For Joe's team, that's easier said than done. Willy Kunkle, erratic as always, is a new father; Sammy Martens is involved with the new baby the two of them have welcomed; and Joe himself, well, he's on leave. The psychiatrist he's seeing sums up the reasons, which readers of the preceding book, Red Herring, will recognize as the doctor spells them out:
"I do know a few things. I know that Governor [Gail] Zigman was then running for office and that the gunman had been aiming for her, thinking she was still your girlfriend. I also know that while she and you had been a couple for many years, that the young lady who died was in fact your new companion. Is that essentially correct?"

Joe's expression was rueful. "In clinical terms, yes. Nice detached way to describe a train wreck."
With his personal life in pieces, what use can Joe be to investigation of the crime spree in the region? How might "organized crime" be involved?
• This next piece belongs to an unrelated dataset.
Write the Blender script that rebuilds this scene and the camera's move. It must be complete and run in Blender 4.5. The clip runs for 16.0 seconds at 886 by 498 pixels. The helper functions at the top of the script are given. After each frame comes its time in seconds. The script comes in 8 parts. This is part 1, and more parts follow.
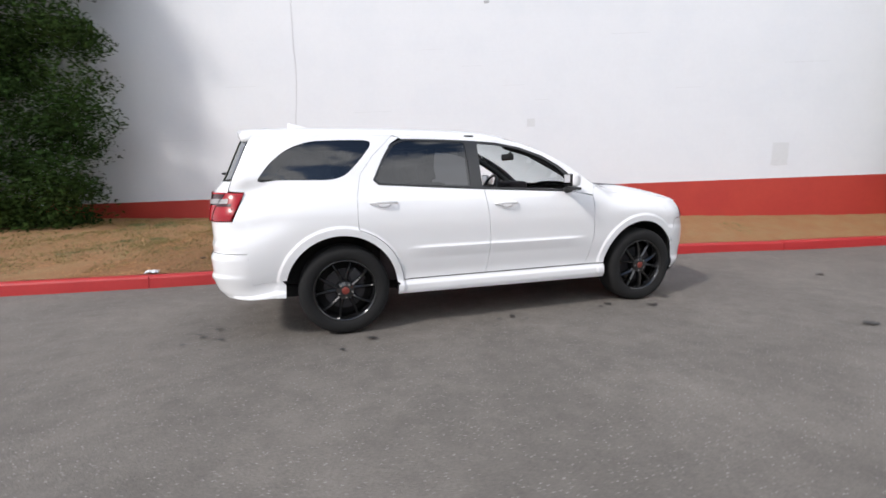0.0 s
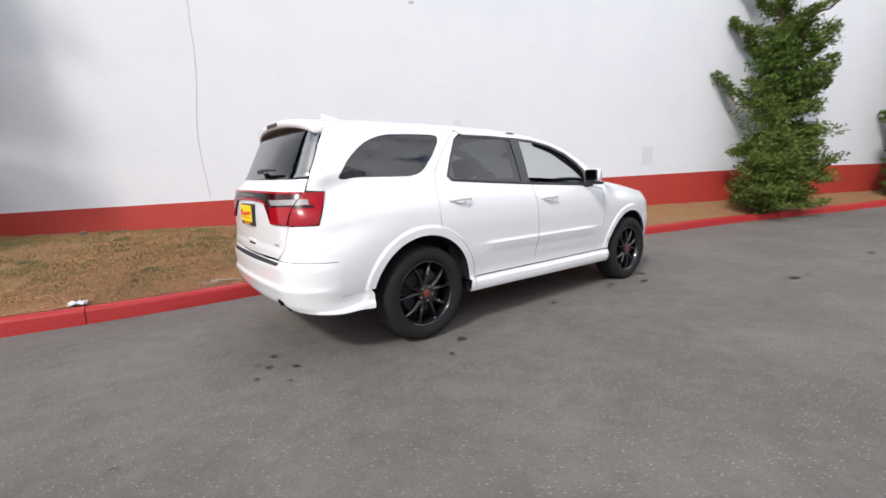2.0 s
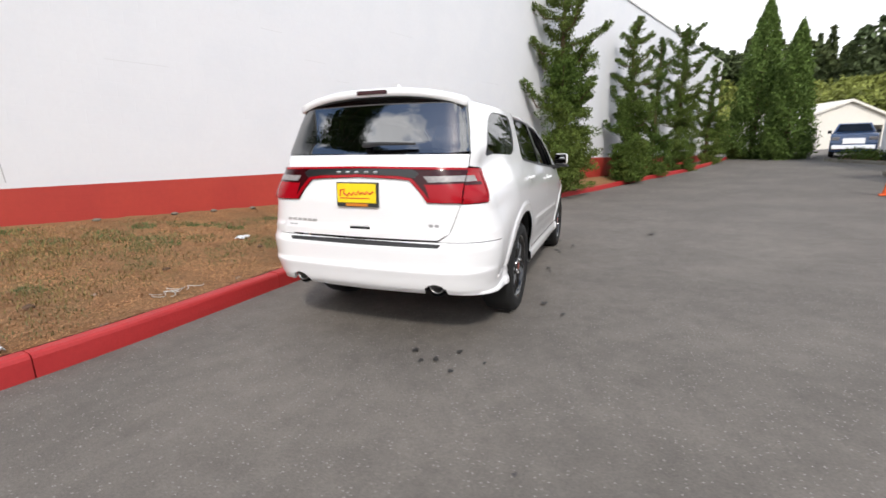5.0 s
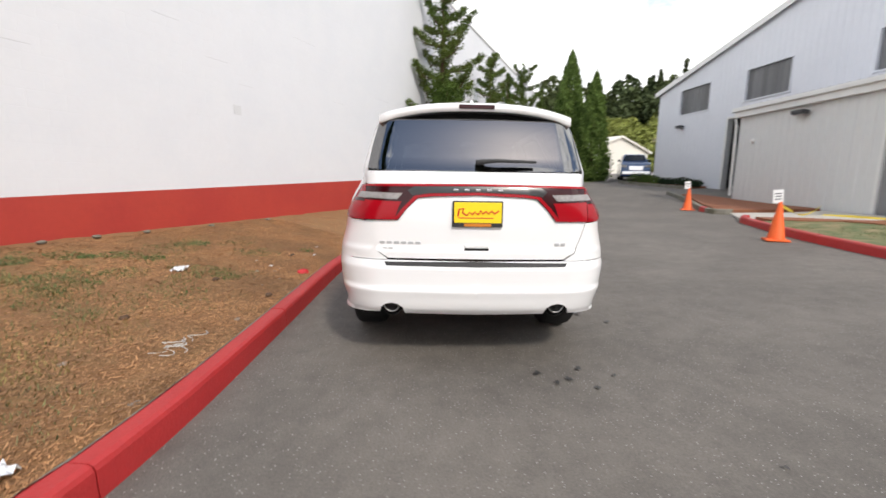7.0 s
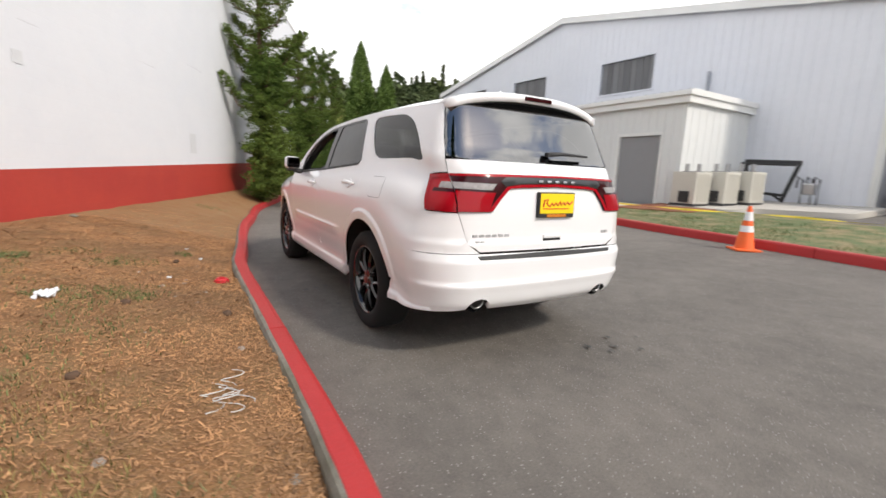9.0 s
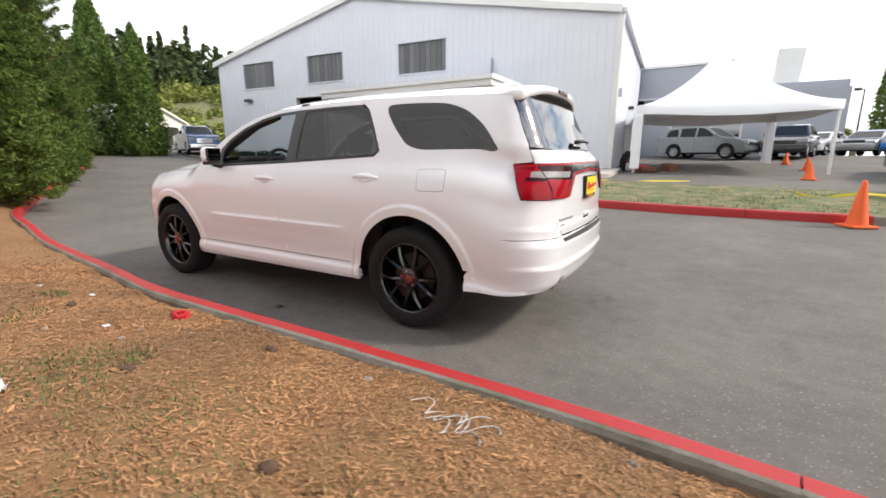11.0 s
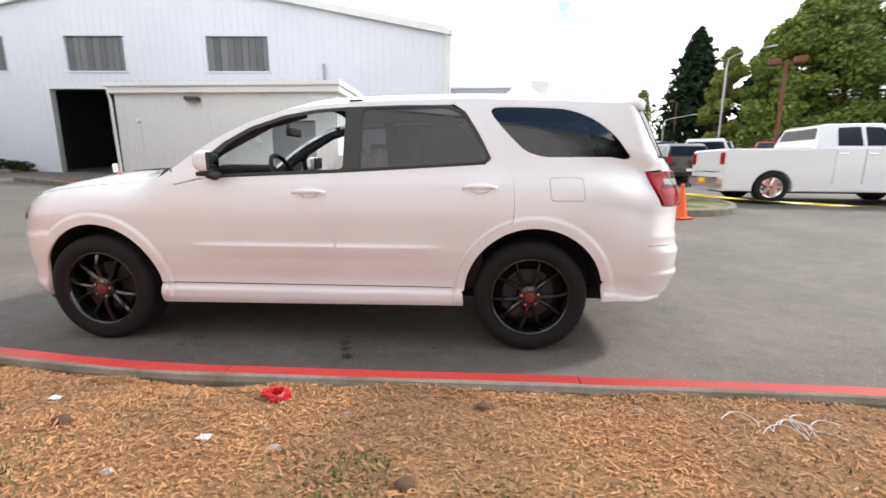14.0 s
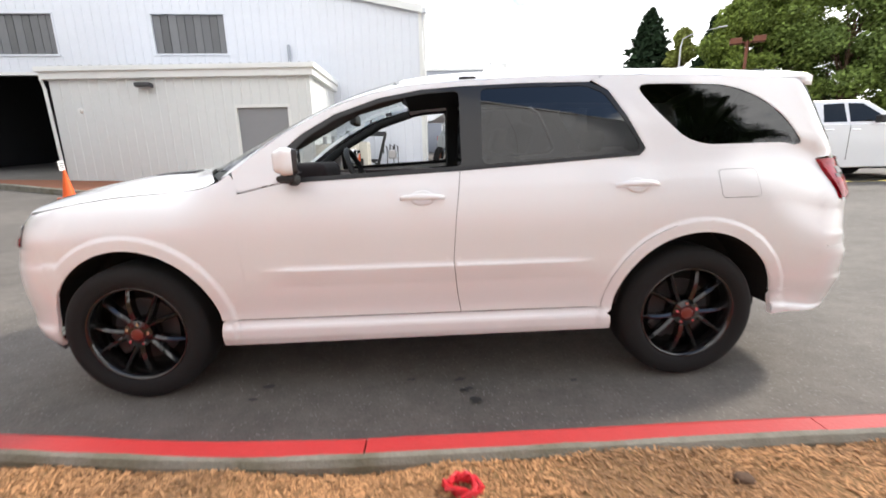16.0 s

What dangers face new parents Willy and Sam, and can an emotionally damaged team leader protect them?

Polished, carefully paced, TAG MAN is a classic Joe Gunther novel, and opens an intriguing Vermont window on community and its ability to handle diversity. It's a must for seasoned fans of the series; newcomers should start with Red Herring (or earlier; Tag Man is number 22), to catch up with what's at stake. Thanks, Archer!
Fans new and old: Come meet Archer Mayor here at Kingdom Books on Saturday October 15 at 2 p.m. Fair warning -- two years ago, this man of many hats arrived in bulletproof vest, delayed a few minutes by a training exercise; last year, as I recall, he needed to watch the clock because a dead body was awaiting his signature, as a state "death examiner." And after you read TAG MAN, you'll have many more questions to ask this investigator and author!